#### Available data ####

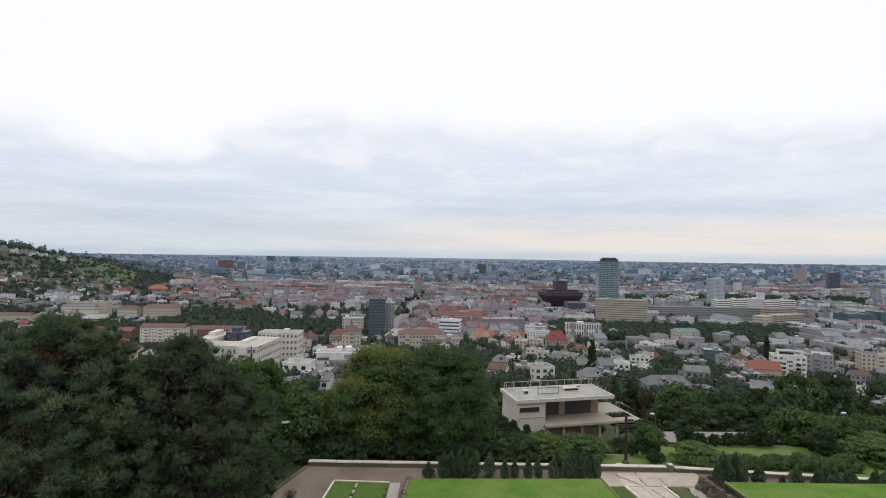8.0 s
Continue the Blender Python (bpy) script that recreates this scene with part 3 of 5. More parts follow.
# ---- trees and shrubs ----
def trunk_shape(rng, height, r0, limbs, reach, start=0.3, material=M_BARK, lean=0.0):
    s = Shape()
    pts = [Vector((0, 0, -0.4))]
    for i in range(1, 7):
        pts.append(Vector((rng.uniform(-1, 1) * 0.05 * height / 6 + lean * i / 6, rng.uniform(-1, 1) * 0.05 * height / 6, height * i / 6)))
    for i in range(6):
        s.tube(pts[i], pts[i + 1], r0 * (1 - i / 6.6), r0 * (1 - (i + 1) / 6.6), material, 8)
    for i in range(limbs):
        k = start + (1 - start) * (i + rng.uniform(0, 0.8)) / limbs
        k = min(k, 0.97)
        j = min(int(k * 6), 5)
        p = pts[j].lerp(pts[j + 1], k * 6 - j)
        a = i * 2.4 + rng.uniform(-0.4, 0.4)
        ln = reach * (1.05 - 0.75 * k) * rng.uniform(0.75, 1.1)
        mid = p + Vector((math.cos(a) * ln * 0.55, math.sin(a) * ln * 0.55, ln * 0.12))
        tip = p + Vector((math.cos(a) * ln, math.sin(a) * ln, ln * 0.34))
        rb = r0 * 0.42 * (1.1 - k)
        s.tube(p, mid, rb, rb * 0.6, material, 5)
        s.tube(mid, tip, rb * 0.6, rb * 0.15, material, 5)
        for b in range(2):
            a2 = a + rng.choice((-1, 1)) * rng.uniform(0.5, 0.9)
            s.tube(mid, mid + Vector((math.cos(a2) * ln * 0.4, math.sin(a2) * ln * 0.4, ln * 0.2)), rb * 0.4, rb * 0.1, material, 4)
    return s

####

▶ _What is needed_
Quote the full listing above word for word; exclude every picture from the copy.

▶ _Solved exercise_
8.0 s
Continue the Blender Python (bpy) script that recreates this scene with part 3 of 5. More parts follow.
# ---- trees and shrubs ----
def trunk_shape(rng, height, r0, limbs, reach, start=0.3, material=M_BARK, lean=0.0):
    s = Shape()
    pts = [Vector((0, 0, -0.4))]
    for i in range(1, 7):
        pts.append(Vector((rng.uniform(-1, 1) * 0.05 * height / 6 + lean * i / 6, rng.uniform(-1, 1) * 0.05 * height / 6, height * i / 6)))
    for i in range(6):
        s.tube(pts[i], pts[i + 1], r0 * (1 - i / 6.6), r0 * (1 - (i + 1) / 6.6), material, 8)
    for i in range(limbs):
        k = start + (1 - start) * (i + rng.uniform(0, 0.8)) / limbs
        k = min(k, 0.97)
        j = min(int(k * 6), 5)
        p = pts[j].lerp(pts[j + 1], k * 6 - j)
        a = i * 2.4 + rng.uniform(-0.4, 0.4)
        ln = reach * (1.05 - 0.75 * k) * rng.uniform(0.75, 1.1)
        mid = p + Vector((math.cos(a) * ln * 0.55, math.sin(a) * ln * 0.55, ln * 0.12))
        tip = p + Vector((math.cos(a) * ln, math.sin(a) * ln, ln * 0.34))
        rb = r0 * 0.42 * (1.1 - k)
        s.tube(p, mid, rb, rb * 0.6, material, 5)
        s.tube(mid, tip, rb * 0.6, rb * 0.15, material, 5)
        for b in range(2):
            a2 = a + rng.choice((-1, 1)) * rng.uniform(0.5, 0.9)
            s.tube(mid, mid + Vector((math.cos(a2) * ln * 0.4, math.sin(a2) * ln * 0.4, ln * 0.2)), rb * 0.4, rb * 0.1, material, 4)
    return s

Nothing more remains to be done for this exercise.